Return all lines where the word "recreates" can be found.
◆ ◆ ◆
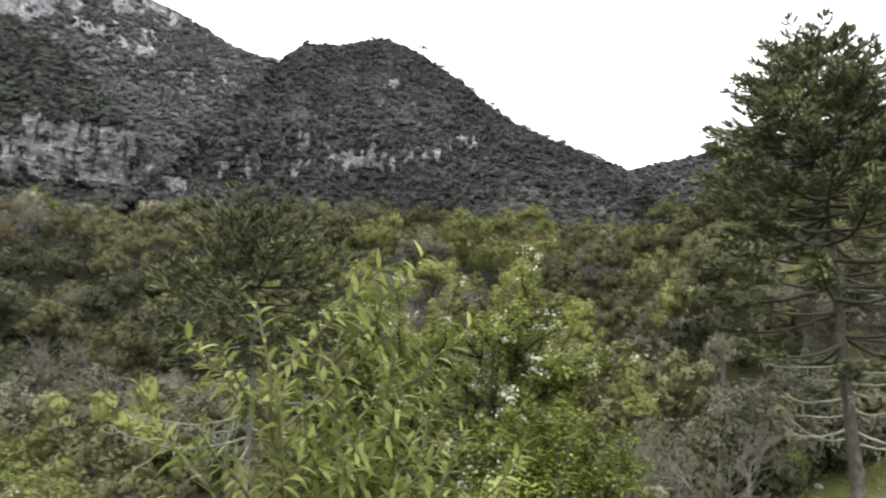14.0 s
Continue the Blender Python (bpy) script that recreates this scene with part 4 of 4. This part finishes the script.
spray_tree("blossom_tree", spot(67.5, 17.0, 0)[:2], [spot(64.9, 16.6, 3.45), spot(68.5, 16.2, 3.3), spot(62.3, 16.8, 3.0), spot(60.4, 16.5, 2.0), spot(71.3, 16.3, 2.2), spot(66.4, 17.6, 3.1), spot(66.6, 15.2, 2.4),
           spot(63.6, 15.4, 1.5), spot(70.2, 15.0, 0.9), spot(61.5, 15.2, 0.4), spot(67.2, 14.8, 0.3), spot(73.2, 16.6, 3.0), spot(65.0, 14.7, -0.9), spot(71.6, 15.0, -0.9), spot(64.2, 17.8, 2.0)], 0.15, M_LEAF_LIME, M_BARK_DARK, 33,
           "lime-green fruit tree dotted with white blossom", blossoms=95, every=0.19)
spray_tree("blossom_tree", spot(74.6, 16.4, 0)[:2], [spot(79.3, 16.0, 3.6), spot(77.1, 15.6, 2.7), spot(78.4, 16.6, 3.0), spot(80.6, 15.8, 2.2), spot(84.3, 15.6, 1.6), spot(82.2, 16.4, 1.9), spot(83.4, 15.0, 0.9), spot(75.4, 16.8, 2.2), spot(76.0, 14.8, 1.4),
           spot(79.6, 14.6, 1.0), spot(81.6, 14.4, 0.2), spot(73.6, 15.2, 0.9), spot(77.4, 14.0, 0.1), spot(72.6, 15.2, -0.6), spot(80.6, 17.4, 1.6), spot(74.8, 13.8, -1.0), spot(79.0, 13.8, -0.8)], 0.15, M_LEAF_LIME, M_BARK_DARK, 34,
           "lime-green fruit tree with layered boughs and white blossom", blossoms=150, stem_r=0.11, every=0.19)
spray_tree("shrub", spot(81.8, 13.0, 0)[:2], [spot(77.2, 12.6, -0.1), spot(79.4, 12.4, 0.0), spot(81.0, 12.6, -0.1), spot(83.4, 12.6, -0.2), spot(86.2, 12.8, -0.35), spot(84.6, 12.2, -0.7), spot(79.0, 12.0, -0.7), spot(82.2, 11.9, -0.8), spot(87.0, 12.6, -0.9),
           spot(76.8, 12.4, -0.9), spot(81.2, 13.4, 0.1)], 0.13, M_LEAF_FRESH, M_BARK_DARK, 35,
           "bright green spreading shrub with layered sprays", blossoms=0, stem_r=0.04, category="shrub", start=0.25)
broad_tree("shrub", 82.0, 12.0, -1.0, [(0.0, 0.8), (0.5, 1.2), (0.8, 0.8), (1.0, 0.3)], 5, 260, 0.12, M_LEAF_MID,
           M_BARK_DARK, 36, "low green shrub among dry stems", gaps=0.40, stem_r=0.04, category="shrub")

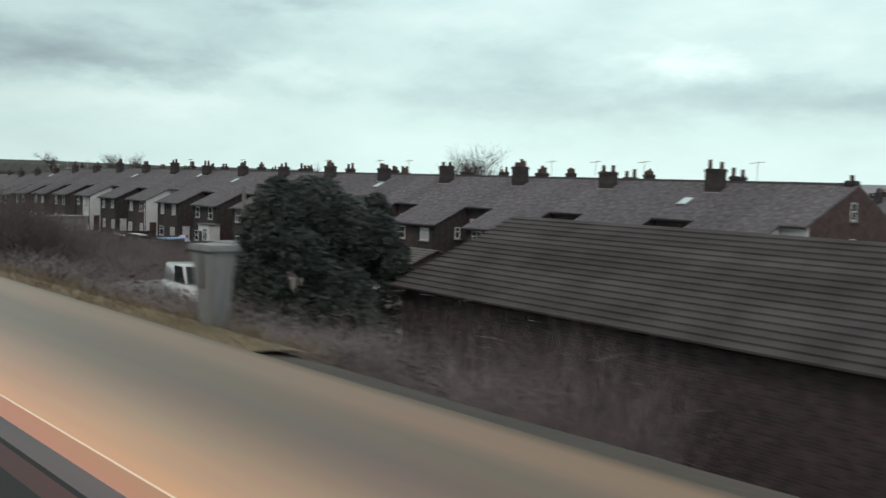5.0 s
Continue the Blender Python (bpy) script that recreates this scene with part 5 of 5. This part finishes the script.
◆ ◆ ◆
▸ FINAL ANSWER
Continue the Blender Python (bpy) script that recreates this scene with part 4 of 4. This part finishes the script.
Continue the Blender Python (bpy) script that recreates this scene with part 5 of 5. This part finishes the script.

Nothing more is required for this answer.